Clear recycling labels and packaging designed for recovery are increasingly expected as part of EPR compliance. These measures support consumer behaviour change and improve recovery outcomes.

Record-Keeping and Audit Readiness

Businesses must retain records in preparation to demonstrate compliance if audited. Poor documentation increases risk and can lead to enforcement action.

Risks of Non-Compliance

Non-compliance with EPR obligations can result in financial penalties, enforcement action, and ongoing regulatory oversight. Reputational damage is also a significant risk, particularly as sustainability performance becomes more visible.

Do not underestimate operational challenges.
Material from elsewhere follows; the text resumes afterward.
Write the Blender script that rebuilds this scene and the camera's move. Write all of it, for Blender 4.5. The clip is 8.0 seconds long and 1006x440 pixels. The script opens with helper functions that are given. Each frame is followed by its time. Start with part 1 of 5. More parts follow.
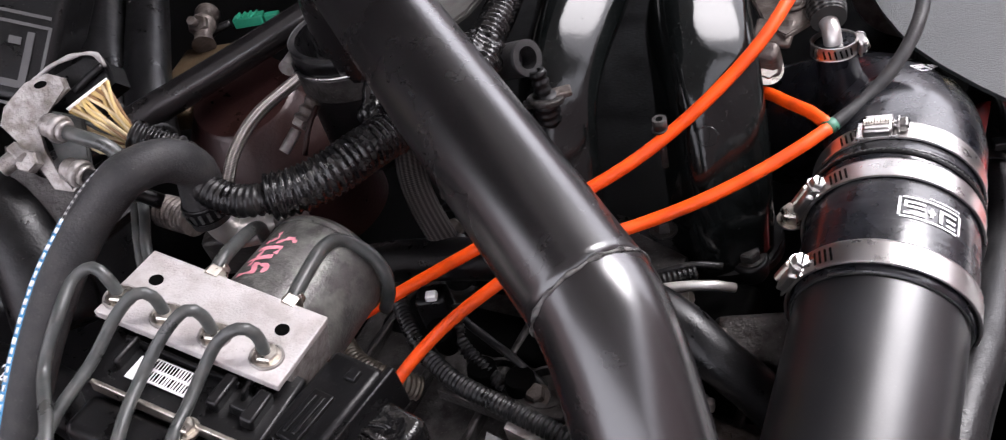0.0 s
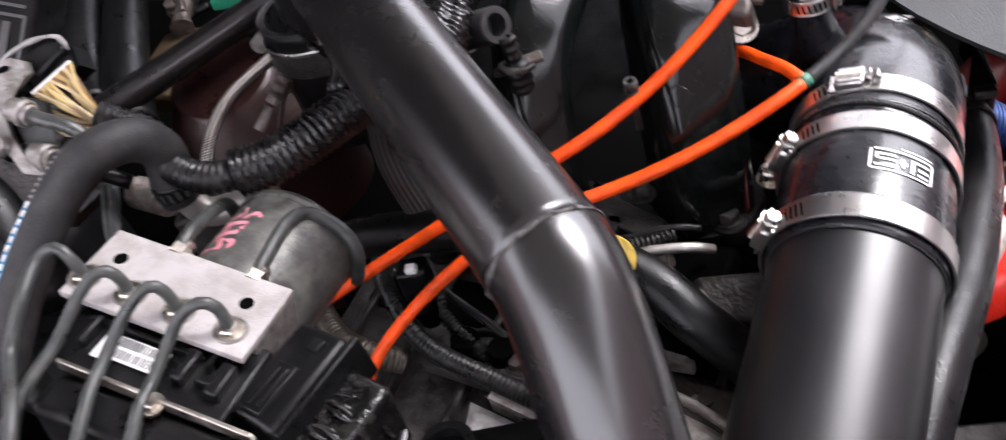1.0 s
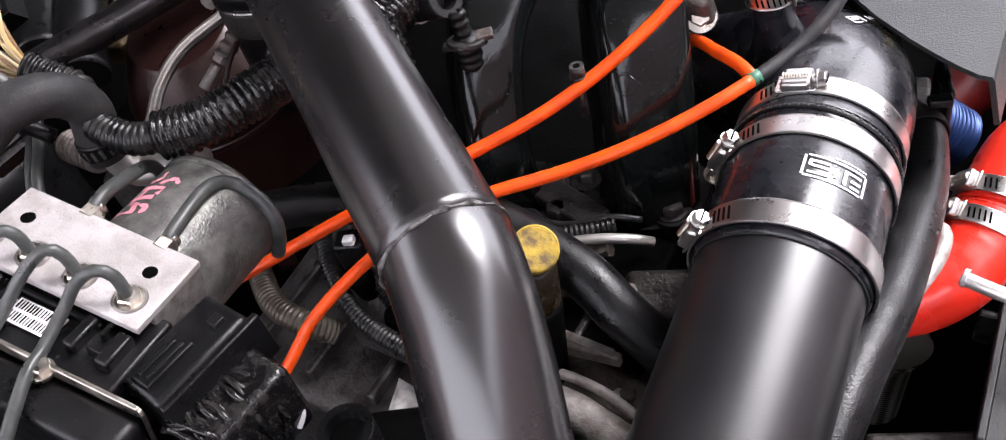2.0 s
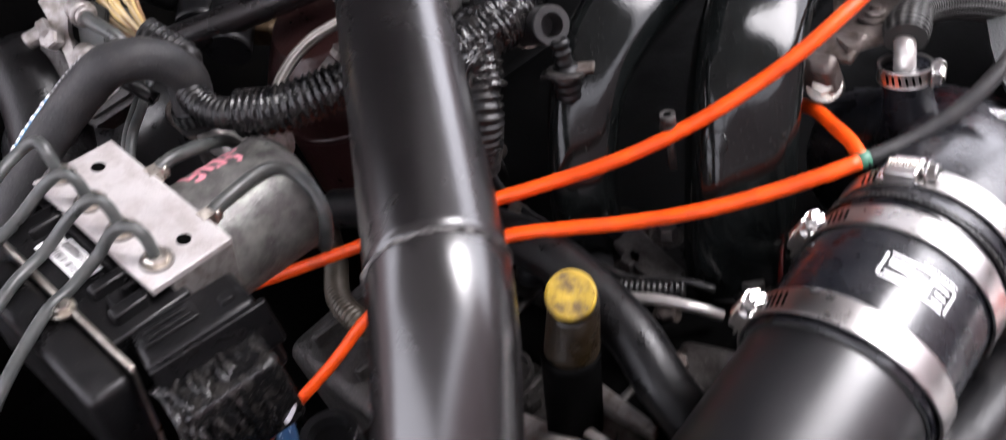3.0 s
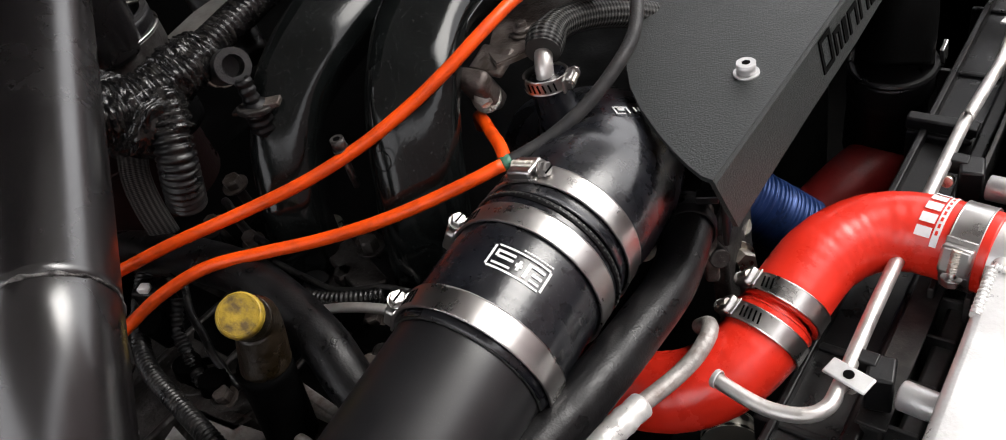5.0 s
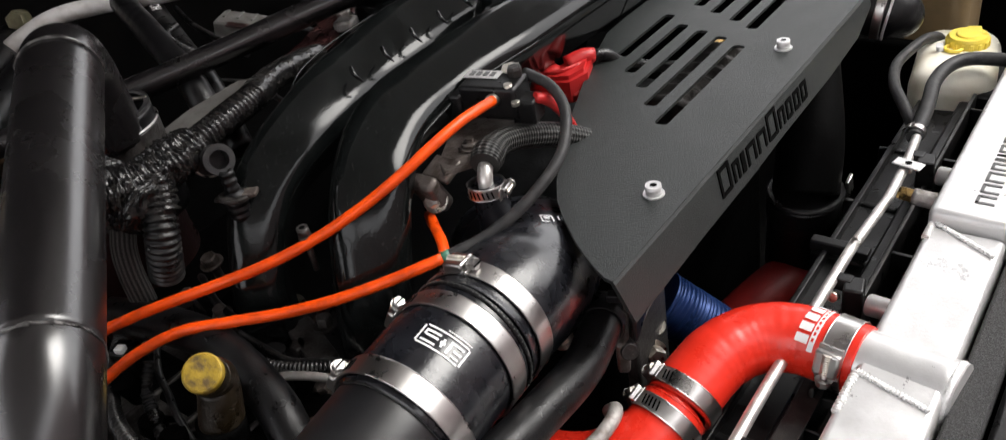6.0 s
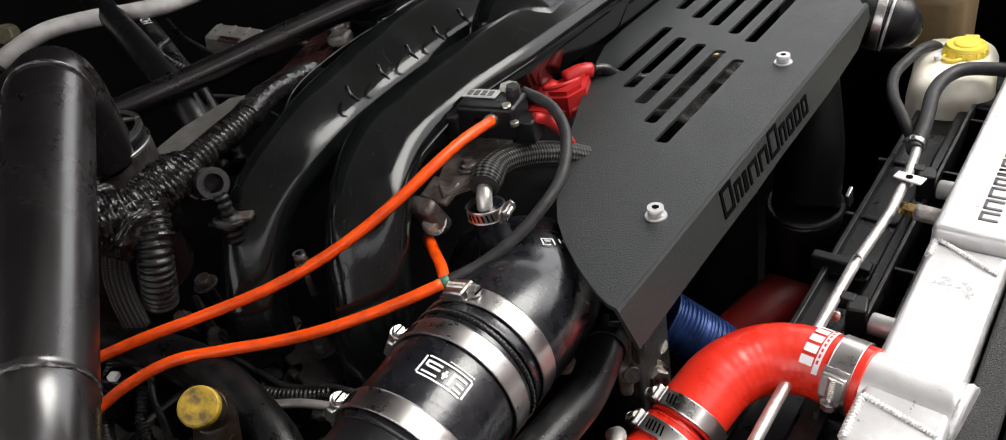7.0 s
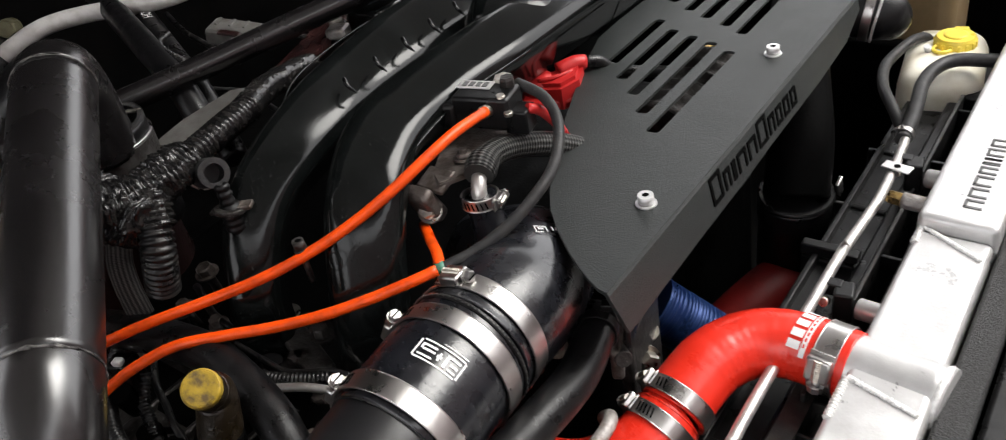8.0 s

Inaccurate or late reporting can disrupt supply chains, delay product launches, and create internal inefficiencies.

Benefits of Getting EPR Right

When managed effectively, EPR delivers more than regulatory compliance. Accurate data supports better decision-making, cost control, and long-term planning.

Strong EPR performance also enhances ESG reporting and builds trust with customers, investors, and regulators. Businesses that take a proactive approach will be in a better position to adapt to future regulatory change.

How EPR in Australia Is Likely to Evolve

The expectation is that EPR in Australia is to expand in scope and complexity. It’s very likely that the products and materials under stewartdship schemes will increase, and data transparency requirements will continue to evolve.

Australia is also aligning more closely with international EPR frameworks, particularly those used in Europe. Businesses that rely on manual or fragmented systems may struggle to keep pace.

How 4Pack Helps Businesses Manage EPR in Australia

The Challenges Businesses Face Without the Right Tools

Without dedicated software, EPR compliance often relies on spreadsheets and manual processes. This approach is inefficient, difficult to scale, and prone to errors.

4Pack provides a centralised platform for managing EPR data and reporting. It automates data collection, aligns outputs with scheme requirements, and supports compliance across multiple jurisdictions.

By structuring data in an audit-ready format, 4Pack reduces risk and improves operational efficiency.

Business Benefits of Using 4Pack

Businesses using 4Pack benefit from improved accuracy, reduced administrative burden, and greater confidence in their compliance. The platform scales as obligations evolve, supporting both SMEs and large enterprises.

Book a Demo with 4Pack

Why Now Is the Right Time to Act on EPR

EPR requirements in Australia are becoming more detailed and more closely enforced. Acting early reduces disruption and allows businesses to build robust systems before compliance pressure increases.

A live demo shows how 4Pack simplifies EPR data management, reporting, and audit readiness.

Book a demo with 4Pack to see how EPR compliance can become a streamlined and value-adding part of your business.

Takeaways

EPR in Australia is evolving quickly, with clear expectations around accountability, data accuracy, and environmental performance. While the regulatory landscape is complex, the direction is unmistakable.

By understanding obligations and investing in the right tools, businesses can move beyond basic compliance. With platforms like 4Pack, EPR becomes an opportunity to improve efficiency, strengthen sustainability credentials, and future-proof operations.